As reported by Boston 25 News, China Central Television posted the five-minute short on April 6. After an X user added English subtitles, it pulled in more than 1 million views in just a few days. The animation leans on kung fu film tropes to turn complex geopolitics into a neat story arc, a format that state outlets have also paired with rap, music videos and rapid fire social clips. The style choice appears calibrated to make a geopolitical argument feel familiar, bite-sized and easy to share.

Examples Of The New Playbook

According to Boston 25 News, analyst Andrew Chubb described the CCTV clip as “hardly even like propaganda, it almost seems more just a historical fiction dramatization.” That is the point, other observers say. State outlets are increasingly packaging their arguments as quick-hit narratives designed to hook viewers who are scrolling past. Xinhua and the Chinese embassy have also pushed out AI shorts this spring, including an 18 second animation titled "Shield of the Americas, or shackles of the Americas?" that Xinhua published on its channels and that the embassy shared online (Xinhua).

Why The Clips Land With Younger Viewers

Short, emotionally direct videos and meme-friendly visuals tend to travel faster than long editorials.
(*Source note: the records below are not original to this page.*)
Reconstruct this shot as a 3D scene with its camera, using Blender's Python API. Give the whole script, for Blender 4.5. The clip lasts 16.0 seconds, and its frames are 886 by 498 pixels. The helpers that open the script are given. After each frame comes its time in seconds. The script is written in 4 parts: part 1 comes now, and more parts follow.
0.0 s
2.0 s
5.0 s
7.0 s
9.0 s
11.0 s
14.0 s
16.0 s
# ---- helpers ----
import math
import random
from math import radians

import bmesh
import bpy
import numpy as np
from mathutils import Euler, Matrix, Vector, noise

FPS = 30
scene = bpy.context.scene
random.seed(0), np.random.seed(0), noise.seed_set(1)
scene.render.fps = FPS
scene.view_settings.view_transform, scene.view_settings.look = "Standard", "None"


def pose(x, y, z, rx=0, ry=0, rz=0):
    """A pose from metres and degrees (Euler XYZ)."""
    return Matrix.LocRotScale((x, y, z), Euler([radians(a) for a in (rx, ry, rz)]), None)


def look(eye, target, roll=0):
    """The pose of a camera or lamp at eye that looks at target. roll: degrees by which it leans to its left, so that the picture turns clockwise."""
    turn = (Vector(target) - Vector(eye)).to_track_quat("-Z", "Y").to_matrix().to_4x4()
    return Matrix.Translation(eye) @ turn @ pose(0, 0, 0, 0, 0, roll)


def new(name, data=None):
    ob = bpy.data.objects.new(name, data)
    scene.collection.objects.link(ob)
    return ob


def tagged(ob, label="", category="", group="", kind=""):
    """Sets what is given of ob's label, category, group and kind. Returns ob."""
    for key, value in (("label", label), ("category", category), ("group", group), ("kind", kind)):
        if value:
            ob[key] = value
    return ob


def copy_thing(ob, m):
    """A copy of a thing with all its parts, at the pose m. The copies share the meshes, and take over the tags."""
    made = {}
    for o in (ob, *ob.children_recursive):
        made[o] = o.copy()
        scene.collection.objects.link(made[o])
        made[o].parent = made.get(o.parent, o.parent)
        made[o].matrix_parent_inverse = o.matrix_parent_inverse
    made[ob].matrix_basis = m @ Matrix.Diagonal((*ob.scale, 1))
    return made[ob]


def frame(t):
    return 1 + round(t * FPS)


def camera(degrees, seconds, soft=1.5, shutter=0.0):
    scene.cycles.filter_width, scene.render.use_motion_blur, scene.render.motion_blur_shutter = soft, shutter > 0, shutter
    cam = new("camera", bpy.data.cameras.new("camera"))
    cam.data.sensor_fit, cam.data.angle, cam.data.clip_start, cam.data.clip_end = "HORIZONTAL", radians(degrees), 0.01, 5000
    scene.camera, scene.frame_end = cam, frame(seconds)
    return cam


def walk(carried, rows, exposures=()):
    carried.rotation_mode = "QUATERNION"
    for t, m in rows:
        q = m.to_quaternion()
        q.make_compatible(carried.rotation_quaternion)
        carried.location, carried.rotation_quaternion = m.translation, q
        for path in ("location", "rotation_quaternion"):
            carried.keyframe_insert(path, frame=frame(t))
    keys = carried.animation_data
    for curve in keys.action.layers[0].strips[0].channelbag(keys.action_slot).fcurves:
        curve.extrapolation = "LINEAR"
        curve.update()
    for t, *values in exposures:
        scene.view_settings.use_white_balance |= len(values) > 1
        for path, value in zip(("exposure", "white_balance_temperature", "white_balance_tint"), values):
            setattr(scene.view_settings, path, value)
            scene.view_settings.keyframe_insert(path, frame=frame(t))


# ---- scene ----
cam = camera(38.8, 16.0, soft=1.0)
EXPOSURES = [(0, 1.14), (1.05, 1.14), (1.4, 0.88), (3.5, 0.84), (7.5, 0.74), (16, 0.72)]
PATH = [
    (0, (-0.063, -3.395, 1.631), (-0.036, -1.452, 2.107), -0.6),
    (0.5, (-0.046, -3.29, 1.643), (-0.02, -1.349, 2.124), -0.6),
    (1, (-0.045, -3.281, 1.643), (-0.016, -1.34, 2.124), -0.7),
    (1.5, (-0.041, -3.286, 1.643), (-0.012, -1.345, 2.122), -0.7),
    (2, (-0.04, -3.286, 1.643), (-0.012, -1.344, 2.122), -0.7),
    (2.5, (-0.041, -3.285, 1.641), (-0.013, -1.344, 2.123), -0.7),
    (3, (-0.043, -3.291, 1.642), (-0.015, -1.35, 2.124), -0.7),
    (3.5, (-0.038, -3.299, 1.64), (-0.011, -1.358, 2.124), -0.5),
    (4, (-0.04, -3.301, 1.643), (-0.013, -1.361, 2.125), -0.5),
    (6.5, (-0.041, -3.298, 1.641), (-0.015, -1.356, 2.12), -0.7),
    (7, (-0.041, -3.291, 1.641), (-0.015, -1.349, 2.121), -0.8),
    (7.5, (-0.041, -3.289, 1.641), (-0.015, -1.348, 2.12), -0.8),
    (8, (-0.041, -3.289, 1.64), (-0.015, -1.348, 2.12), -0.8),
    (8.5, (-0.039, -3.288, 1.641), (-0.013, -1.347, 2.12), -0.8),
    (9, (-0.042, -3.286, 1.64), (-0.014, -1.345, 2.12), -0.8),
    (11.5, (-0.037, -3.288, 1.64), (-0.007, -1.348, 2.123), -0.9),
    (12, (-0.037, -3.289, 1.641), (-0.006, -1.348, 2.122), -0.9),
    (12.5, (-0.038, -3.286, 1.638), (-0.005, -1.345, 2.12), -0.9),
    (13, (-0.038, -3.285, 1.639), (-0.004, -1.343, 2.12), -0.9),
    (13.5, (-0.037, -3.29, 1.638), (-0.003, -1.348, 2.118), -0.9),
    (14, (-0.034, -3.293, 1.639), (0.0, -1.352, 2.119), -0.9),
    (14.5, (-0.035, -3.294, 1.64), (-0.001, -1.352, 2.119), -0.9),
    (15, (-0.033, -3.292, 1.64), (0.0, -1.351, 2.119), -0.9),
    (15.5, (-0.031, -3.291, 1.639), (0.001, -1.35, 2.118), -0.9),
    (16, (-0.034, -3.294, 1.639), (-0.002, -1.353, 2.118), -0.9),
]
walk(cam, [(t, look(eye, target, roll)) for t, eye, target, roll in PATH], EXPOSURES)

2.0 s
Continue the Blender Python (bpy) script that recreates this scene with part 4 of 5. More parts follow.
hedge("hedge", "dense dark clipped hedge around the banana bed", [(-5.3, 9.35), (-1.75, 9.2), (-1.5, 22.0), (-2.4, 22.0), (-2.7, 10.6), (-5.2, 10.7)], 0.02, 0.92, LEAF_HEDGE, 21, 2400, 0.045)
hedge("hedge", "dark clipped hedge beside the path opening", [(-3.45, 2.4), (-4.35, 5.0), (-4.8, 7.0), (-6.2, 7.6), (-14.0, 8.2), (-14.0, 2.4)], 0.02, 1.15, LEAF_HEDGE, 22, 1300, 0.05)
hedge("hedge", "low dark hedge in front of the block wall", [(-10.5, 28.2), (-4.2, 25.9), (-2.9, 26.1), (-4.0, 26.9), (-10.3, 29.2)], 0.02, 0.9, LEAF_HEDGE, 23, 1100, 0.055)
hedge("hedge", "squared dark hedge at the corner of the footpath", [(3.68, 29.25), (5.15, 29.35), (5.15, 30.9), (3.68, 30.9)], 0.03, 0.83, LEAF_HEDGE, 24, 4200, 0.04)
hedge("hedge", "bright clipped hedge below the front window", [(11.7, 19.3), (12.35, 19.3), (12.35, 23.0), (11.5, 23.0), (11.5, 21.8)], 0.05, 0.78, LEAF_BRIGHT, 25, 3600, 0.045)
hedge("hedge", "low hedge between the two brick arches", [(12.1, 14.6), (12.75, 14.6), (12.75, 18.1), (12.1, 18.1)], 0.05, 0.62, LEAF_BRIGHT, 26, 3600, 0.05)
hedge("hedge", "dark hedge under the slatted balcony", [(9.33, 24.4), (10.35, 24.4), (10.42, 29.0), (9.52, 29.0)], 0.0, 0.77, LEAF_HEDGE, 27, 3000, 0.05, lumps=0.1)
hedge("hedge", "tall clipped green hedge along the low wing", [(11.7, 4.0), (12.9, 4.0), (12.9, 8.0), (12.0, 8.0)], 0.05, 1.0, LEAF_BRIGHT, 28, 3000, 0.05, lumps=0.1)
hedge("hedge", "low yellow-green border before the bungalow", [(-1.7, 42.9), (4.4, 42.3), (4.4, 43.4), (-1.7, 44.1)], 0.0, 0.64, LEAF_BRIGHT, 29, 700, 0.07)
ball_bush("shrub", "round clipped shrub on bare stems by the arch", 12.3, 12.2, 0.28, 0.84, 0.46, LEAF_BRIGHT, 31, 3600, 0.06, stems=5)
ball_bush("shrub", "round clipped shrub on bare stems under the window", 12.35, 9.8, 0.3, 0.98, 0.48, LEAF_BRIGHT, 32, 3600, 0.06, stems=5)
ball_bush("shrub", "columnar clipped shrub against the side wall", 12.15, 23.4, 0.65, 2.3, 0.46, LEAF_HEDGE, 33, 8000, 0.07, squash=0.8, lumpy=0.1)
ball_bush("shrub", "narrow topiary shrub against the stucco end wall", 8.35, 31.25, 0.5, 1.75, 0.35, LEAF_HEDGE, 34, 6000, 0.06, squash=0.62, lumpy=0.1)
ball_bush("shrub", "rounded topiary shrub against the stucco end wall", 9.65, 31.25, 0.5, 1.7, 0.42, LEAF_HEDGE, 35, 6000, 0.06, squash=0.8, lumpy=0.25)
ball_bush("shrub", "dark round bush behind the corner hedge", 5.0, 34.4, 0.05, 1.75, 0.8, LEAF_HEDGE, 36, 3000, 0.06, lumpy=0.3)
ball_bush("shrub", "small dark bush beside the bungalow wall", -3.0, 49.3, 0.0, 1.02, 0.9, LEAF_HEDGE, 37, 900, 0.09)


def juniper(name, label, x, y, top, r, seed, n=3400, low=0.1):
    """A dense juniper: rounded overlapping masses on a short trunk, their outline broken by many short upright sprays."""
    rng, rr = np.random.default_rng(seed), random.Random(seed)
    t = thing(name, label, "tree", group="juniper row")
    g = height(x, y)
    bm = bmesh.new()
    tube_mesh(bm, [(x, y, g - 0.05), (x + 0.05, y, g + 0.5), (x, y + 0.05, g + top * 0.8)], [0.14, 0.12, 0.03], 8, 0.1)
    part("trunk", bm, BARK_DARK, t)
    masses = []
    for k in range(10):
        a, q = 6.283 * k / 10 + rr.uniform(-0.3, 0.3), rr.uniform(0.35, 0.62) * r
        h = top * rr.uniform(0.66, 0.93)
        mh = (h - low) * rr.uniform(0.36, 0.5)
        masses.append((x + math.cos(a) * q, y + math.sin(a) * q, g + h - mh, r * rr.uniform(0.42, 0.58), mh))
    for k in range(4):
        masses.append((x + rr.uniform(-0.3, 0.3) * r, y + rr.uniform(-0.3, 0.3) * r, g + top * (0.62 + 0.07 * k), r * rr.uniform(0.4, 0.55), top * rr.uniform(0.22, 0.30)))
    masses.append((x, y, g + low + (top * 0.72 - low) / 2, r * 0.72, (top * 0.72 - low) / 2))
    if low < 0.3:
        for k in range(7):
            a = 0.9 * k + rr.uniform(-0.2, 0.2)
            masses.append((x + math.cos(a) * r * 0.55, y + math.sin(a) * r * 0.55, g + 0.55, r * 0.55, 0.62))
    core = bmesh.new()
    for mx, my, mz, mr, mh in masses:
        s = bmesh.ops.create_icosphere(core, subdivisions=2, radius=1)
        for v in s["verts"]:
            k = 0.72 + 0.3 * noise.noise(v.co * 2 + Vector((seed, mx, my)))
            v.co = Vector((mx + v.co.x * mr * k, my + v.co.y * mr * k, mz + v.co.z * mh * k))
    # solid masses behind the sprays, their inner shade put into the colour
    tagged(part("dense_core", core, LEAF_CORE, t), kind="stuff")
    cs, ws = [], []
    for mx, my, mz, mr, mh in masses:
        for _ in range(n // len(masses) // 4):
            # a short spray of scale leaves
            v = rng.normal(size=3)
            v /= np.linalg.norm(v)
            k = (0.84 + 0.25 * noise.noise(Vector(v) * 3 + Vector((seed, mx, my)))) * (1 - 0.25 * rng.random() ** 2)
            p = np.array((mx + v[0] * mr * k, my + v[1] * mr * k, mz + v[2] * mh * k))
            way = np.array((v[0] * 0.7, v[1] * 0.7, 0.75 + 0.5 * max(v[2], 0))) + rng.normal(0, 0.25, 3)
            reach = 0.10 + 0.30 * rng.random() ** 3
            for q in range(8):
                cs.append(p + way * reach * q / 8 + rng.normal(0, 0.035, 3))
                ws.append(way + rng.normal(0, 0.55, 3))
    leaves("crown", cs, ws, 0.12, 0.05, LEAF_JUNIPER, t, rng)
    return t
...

Generative video tools have dropped the cost of turning scripts into polished mini dramas, and outlets are leaning into pop culture tropes to make foreign policy feel up close and personal, according to reporting by TIME. The mix of speed, simplicity and spectacle makes the content easy to pass along and much harder for platforms to keep up with in real time.

Why Washington Is Watching

Recent State Department cables have warned that foreign messaging campaigns running on digital platforms “pose a direct threat to U.S. national security,” according to reporting by AP. Those concerns are pushing U.S. policymakers, along with some tech companies, to scrutinize how state-backed clips are created and boosted, especially when the material blurs the line between entertainment and political persuasion.

For now, this new wave of AI powered "infotainment" looks built to score emotional hits, not to hash out detailed policy. Expect more glossy, short form videos aimed at shaping how younger audiences picture world events, and an ongoing tug of war between platform moderation and state funded creativity.